_What you will do_:
Below is a listing; write it out exactly and drop any images from it.

_Source data_:
↓
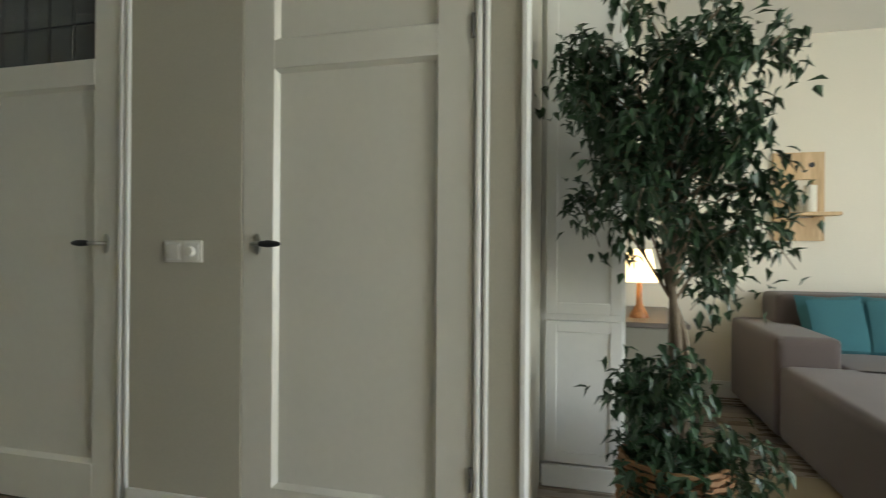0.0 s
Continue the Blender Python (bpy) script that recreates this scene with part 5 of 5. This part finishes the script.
part("shade", lathe([(0.07, 0.14), (0.05, 0.26), (0.048, 0.26), (0.068, 0.14)], 24), M["warm_bulb"], lampk)
bulb("table_lamp_bulb", -4.35, 4.25, TOP + 0.20, 1.0, (1.0, 0.68, 0.30), 0.04)

# sill things
can = thing("watering_can", "galvanised zinc watering can on the sill", "watering can", (X_BAY + 0.01, 1.86, W1[2] + 0.028))
part("body", lathe([(0, 0.002), (0.078, 0.002), (0.08, 0.008), (0.076, 0.05), (0.058, 0.16), (0.054, 0.18), (0.051, 0.18), (0.056, 0.155), (0.073, 0.05), (0.073, 0.01), (0, 0.008)], 28), M["zinc"], can)
part("hood", lathe([(0.054, 0.178), (0.045, 0.20), (0.02, 0.205), (0.0, 0.2)], 20), M["zinc"], can, "", pose(0.012, 0, 0, 0, 8, 0))
part("spout", tube(curve_points([(0, -0.066, 0.055), (0, -0.10, 0.10), (0, -0.135, 0.20), (0, -0.15, 0.225)], 5), [0.017] * 6 + [0.012] * 6 + [0.009] * 4, 12), M["zinc"], can)
part("handle", tube(curve_points([(0, 0.055, 0.17), (0, 0.10, 0.225), (0, 0.135, 0.20), (0, 0.11, 0.10), (0, 0.072, 0.06)], 6), 0.004, 8), M["zinc"], can)
pot = thing("small_pot", "small black pot with a sprig on the sill", "pot", (X_BAY + 0.015, 1.61, W1[2] + 0.028))
part("pot", lathe([(0, 0.002), (0.036, 0.002), (0.045, 0.09), (0.041, 0.09), (0.034, 0.01), (0, 0.01)], 20), M["black"], pot)
bm = bmesh.new()
for k in range(14):
    a = rnd.uniform(0, 6.28)
    leaf_mesh(bm, Vector((0.012 * math.cos(a), 0.012 * math.sin(a), 0.08)), Vector((math.cos(a) * 0.8, math.sin(a) * 0.8, 1)), Vector((0, 0, 1)), rnd.uniform(0.04, 0.075), 0.016)
part("leaves", bm, M["zinc"], pot, "silvery leaves")

fern = thing("potted_fern", "lush bright green fern in a black pot on the side sill", "fern", (-7.33, 1.155, W1[2] + 0.028))
part("pot", lathe([(0, 0.0), (0.05, 0.0), (0.065, 0.12), (0.060, 0.12), (0.045, 0.01), (0, 0.01)], 24), M["black"], fern)
bm, st = bmesh.new(), bmesh.new()
rnd = random.Random(5)
for k in range(260):
    a = rnd.uniform(-0.2, math.pi - 0.2)
    reach, rise = rnd.uniform(0.12, 0.40), rnd.uniform(0.0, 0.29)
    d = Vector((math.cos(a), math.sin(a), 0))
    end = rise - rnd.uniform(0.0, 0.10) - (0.10 if k % 9 == 0 else 0)
    pts = curve_points([Vector((0, 0, 0.12)), Vector((0, 0, 0.12)) + d * reach * 0.45 + Vector((0, 0, rise)), Vector((0, 0, 0.12)) + d * reach * 0.85 + Vector((0, 0, rise * 0.85)), Vector((0, 0, 0.12)) + d * reach * 1.12 + Vector((0, 0, end))], 6)
    if min(p.y for p in pts) < -0.06 or (min(p.x for p in pts) < -0.28):
        continue
    tube(pts, 0.0011, 3, st)
    for i in range(2, len(pts) - 1):
        w = (pts[i + 1] - pts[i]).normalized()
        s = w.cross(Vector((0, 0, 1))).normalized()
        size = 0.042 * (1 - abs(i / len(pts) - 0.45) * 1.3)
        for f in (0, 0.5):
            p = pts[i].lerp(pts[i + 1], f)
            for q in (-1, 1):
                leaf_mesh(bm, p, s * q + w * 0.45, Vector((0, 0, 1)), max(size, 0.012) * rnd.uniform(.85, 1.15), 0.0105, 0.1, 0.25)
part("fronds", bm, M["fern"], fern)
part("stem", st, M["stem"], fern)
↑
_Output below_:
0.0 s
Continue the Blender Python (bpy) script that recreates this scene with part 5 of 5. This part finishes the script.
part("shade", lathe([(0.07, 0.14), (0.05, 0.26), (0.048, 0.26), (0.068, 0.14)], 24), M["warm_bulb"], lampk)
bulb("table_lamp_bulb", -4.35, 4.25, TOP + 0.20, 1.0, (1.0, 0.68, 0.30), 0.04)

# sill things
can = thing("watering_can", "galvanised zinc watering can on the sill", "watering can", (X_BAY + 0.01, 1.86, W1[2] + 0.028))
part("body", lathe([(0, 0.002), (0.078, 0.002), (0.08, 0.008), (0.076, 0.05), (0.058, 0.16), (0.054, 0.18), (0.051, 0.18), (0.056, 0.155), (0.073, 0.05), (0.073, 0.01), (0, 0.008)], 28), M["zinc"], can)
part("hood", lathe([(0.054, 0.178), (0.045, 0.20), (0.02, 0.205), (0.0, 0.2)], 20), M["zinc"], can, "", pose(0.012, 0, 0, 0, 8, 0))
part("spout", tube(curve_points([(0, -0.066, 0.055), (0, -0.10, 0.10), (0, -0.135, 0.20), (0, -0.15, 0.225)], 5), [0.017] * 6 + [0.012] * 6 + [0.009] * 4, 12), M["zinc"], can)
part("handle", tube(curve_points([(0, 0.055, 0.17), (0, 0.10, 0.225), (0, 0.135, 0.20), (0, 0.11, 0.10), (0, 0.072, 0.06)], 6), 0.004, 8), M["zinc"], can)
pot = thing("small_pot", "small black pot with a sprig on the sill", "pot", (X_BAY + 0.015, 1.61, W1[2] + 0.028))
part("pot", lathe([(0, 0.002), (0.036, 0.002), (0.045, 0.09), (0.041, 0.09), (0.034, 0.01), (0, 0.01)], 20), M["black"], pot)
bm = bmesh.new()
for k in range(14):
    a = rnd.uniform(0, 6.28)
    leaf_mesh(bm, Vector((0.012 * math.cos(a), 0.012 * math.sin(a), 0.08)), Vector((math.cos(a) * 0.8, math.sin(a) * 0.8, 1)), Vector((0, 0, 1)), rnd.uniform(0.04, 0.075), 0.016)
part("leaves", bm, M["zinc"], pot, "silvery leaves")

fern = thing("potted_fern", "lush bright green fern in a black pot on the side sill", "fern", (-7.33, 1.155, W1[2] + 0.028))
part("pot", lathe([(0, 0.0), (0.05, 0.0), (0.065, 0.12), (0.060, 0.12), (0.045, 0.01), (0, 0.01)], 24), M["black"], fern)
bm, st = bmesh.new(), bmesh.new()
rnd = random.Random(5)
for k in range(260):
    a = rnd.uniform(-0.2, math.pi - 0.2)
    reach, rise = rnd.uniform(0.12, 0.40), rnd.uniform(0.0, 0.29)
    d = Vector((math.cos(a), math.sin(a), 0))
    end = rise - rnd.uniform(0.0, 0.10) - (0.10 if k % 9 == 0 else 0)
    pts = curve_points([Vector((0, 0, 0.12)), Vector((0, 0, 0.12)) + d * reach * 0.45 + Vector((0, 0, rise)), Vector((0, 0, 0.12)) + d * reach * 0.85 + Vector((0, 0, rise * 0.85)), Vector((0, 0, 0.12)) + d * reach * 1.12 + Vector((0, 0, end))], 6)
    if min(p.y for p in pts) < -0.06 or (min(p.x for p in pts) < -0.28):
        continue
    tube(pts, 0.0011, 3, st)
    for i in range(2, len(pts) - 1):
        w = (pts[i + 1] - pts[i]).normalized()
        s = w.cross(Vector((0, 0, 1))).normalized()
        size = 0.042 * (1 - abs(i / len(pts) - 0.45) * 1.3)
        for f in (0, 0.5):
            p = pts[i].lerp(pts[i + 1], f)
            for q in (-1, 1):
                leaf_mesh(bm, p, s * q + w * 0.45, Vector((0, 0, 1)), max(size, 0.012) * rnd.uniform(.85, 1.15), 0.0105, 0.1, 0.25)
part("fronds", bm, M["fern"], fern)
part("stem", st, M["stem"], fern)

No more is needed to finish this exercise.